Second, these incredible sums are ultimately “financed” with the printing press—also a novelty in recent economic history. Both central banks, the American and the European central bank, announced in March of 2020 that they would buy up the increased government spending due to COVID in the form of the new debt securities issued for this purpose—and in both currency areas, politicians began to put together spending packages within days. In the meantime, however, they have long since exceeded the pandemic-related spending, as mentioned above, so that every spending wish seems to be fulfilled by printing money.

The politicians waste the money, but they do not waste a thought on how much this will cost in interest or how it will be paid back one day. There is vague talking about future taxes in US and in EU, but economists do not yet believe it and see massive evasion. Because the central banks have lowered the interest rates to or below zero, the state has reinvented the wishing-table for itself. Greece just had no independent currency in order to use the printing press to make the debt load become “forgotten,” like the USA does, by simply printing money, for debts and for interest. Greece had to undergo enormous austerity measures by order of the EU—and because the ECB threatened to cut off “emergency liquidity assistance.”

But if inflation picks up, then, the central bank says, it will tolerate it briefly, but then fight it using its available means. These means, however, would put an end to the “new era” that had been announced—higher interest rates and no new money in circulation would bring bankruptcy to almost all states, to many companies, to homeowners far and wide, and would end the stock market boom, with devastating consequences for pension funds, insurance companies, and private individuals. The cowards at the central banks, which have been turning on the money tap since 2009 in the event of even the smallest problems, will therefore never, ever use “their funds” once they have reached the dead end. The share of government spending, government deficits, and government debt in the domestic product presented at the beginning will simply no longer allow it.

Universal Basic Income through the Back Door

The third element of the turnaround is embodied in direct payments to households, unconditionally, without proof of need. The Biden package pays adults with $1,400 up to a single income of $75,000 and $150,000 for a couple. These are already princely proportions—especially in the U.S. —and clearly the “stimulus” is not social policy. But as surveys show, they, even lower classes, will not spend the “stimulus” but save it and at best throw it into the stock market. After all, the mountain of spontaneously saved money during the pandemic is already waiting to be spent. That is enough for most. The approximately $500 billion in new state debts for unnecessary private expenditures flow these days now directly from the printing press into the household accounts.

The dams to universal basic income, by means of the printing press, have burst. The idea is already repeating itself—the 2020 Republican packages already paid out $1,200 directly. Some politicians already think the state could move to regular distributions, since they seem to cost nothing. Income for all without any endeavor: the end to the market economy and all its incentives.

A New Era: States and Politicians in a Spending Frenzy

Unbelievable national debts and deficits, direct access of politicians to the printing press, and unconditional payments to citizens: this radical novelty will not be remedied even with the few corporate taxes intended by President Biden.
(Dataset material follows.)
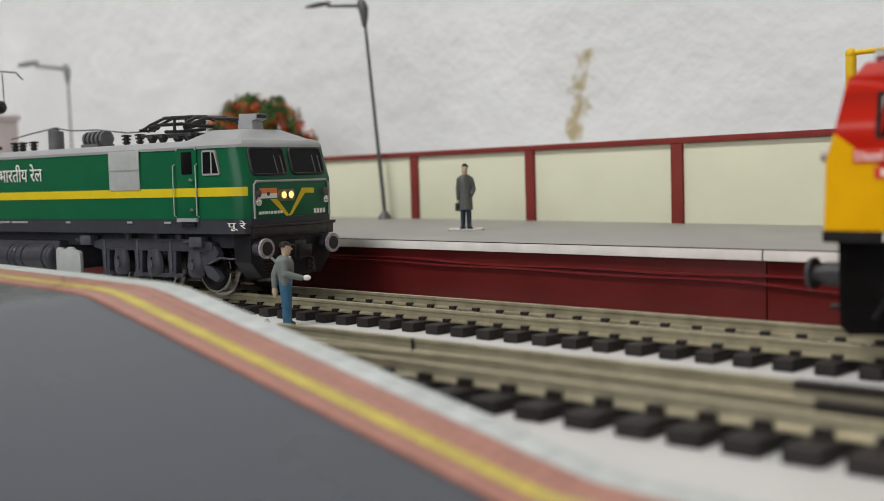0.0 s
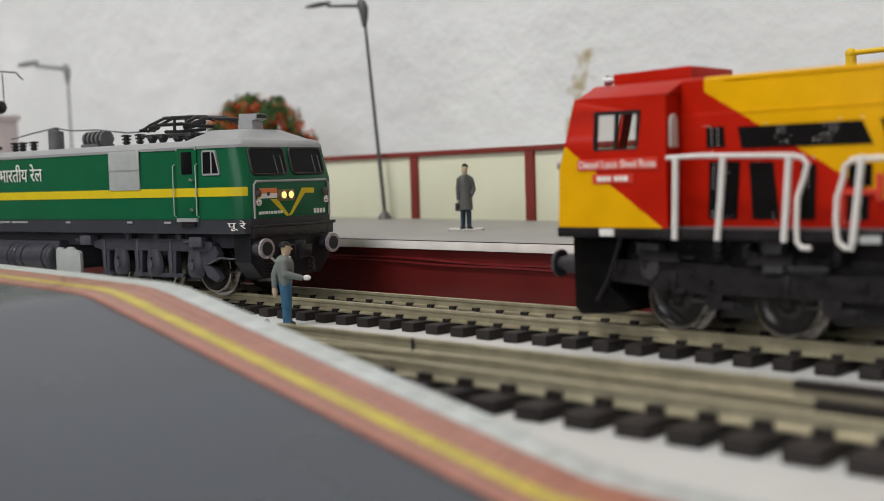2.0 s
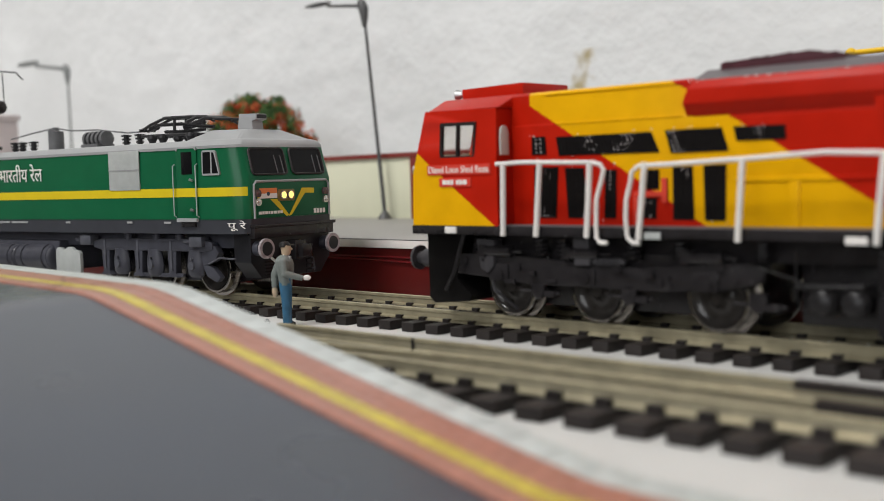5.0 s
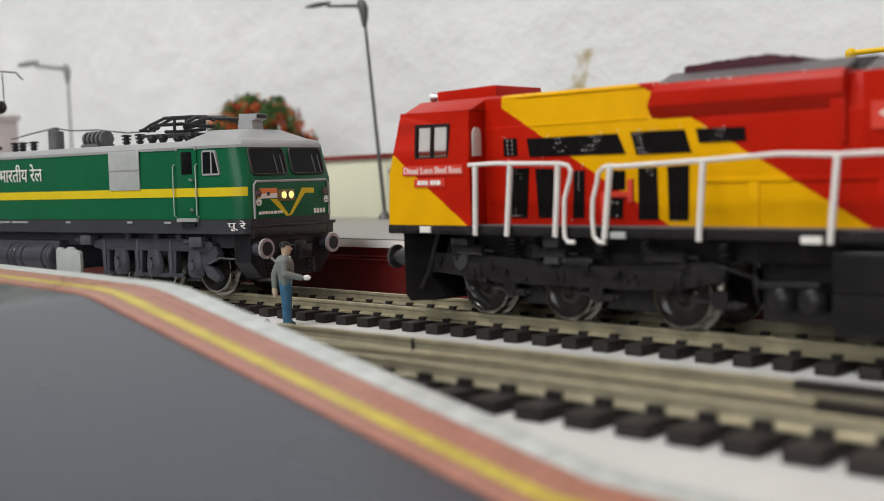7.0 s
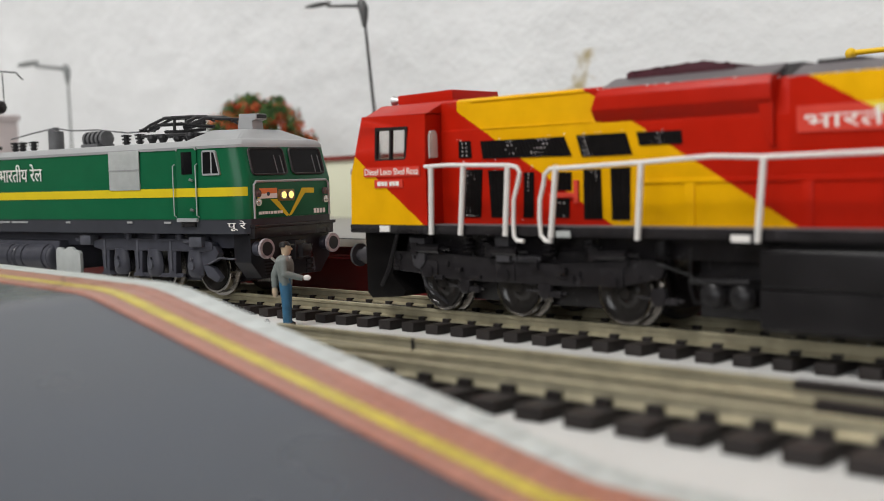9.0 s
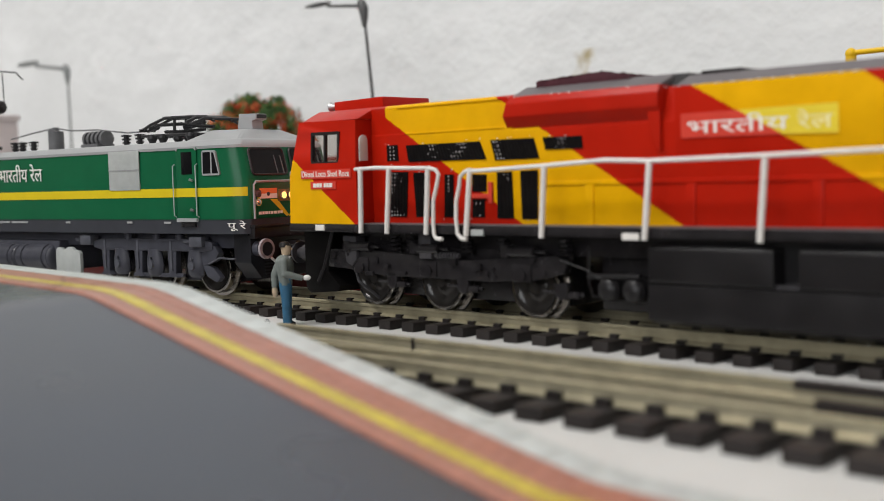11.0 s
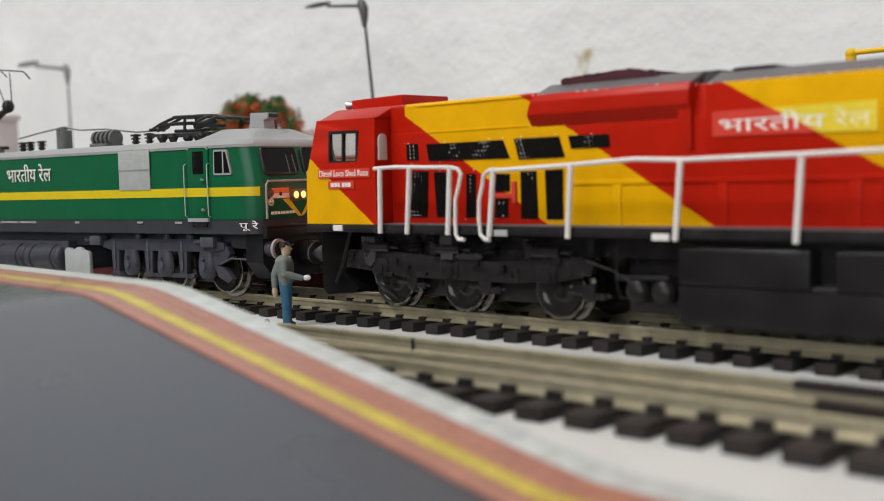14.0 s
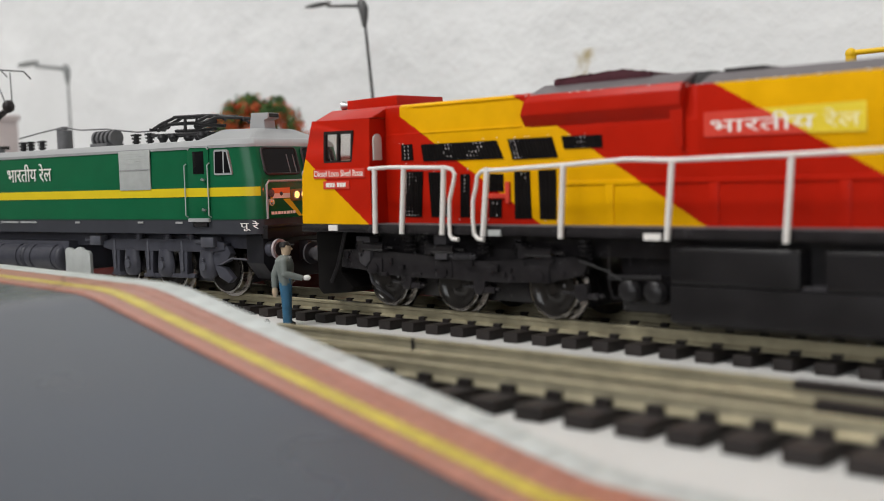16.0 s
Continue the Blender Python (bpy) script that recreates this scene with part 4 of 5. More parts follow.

The EU, for its part, is embarking on the path of massive new public debt of 1.75 trillion euros: that is, its own EU debt, forbidden by the treaties.

Unfortunately, only in Italy will there be a repeat of what happened with the last $80 billion aid there: only 6.7% was actually spent, because the country is even incapable of spending money. In the USA and other European countries, on the other hand, the state will spend the sums in full, either for itself, or more and more often through contracted agencies, special budgets, companies, and consultants. The state is not only squandering money and risking its inflationary devaluation, it is also squandering its legal and political structures. A new era has begun, before our eyes, and within a matter of months.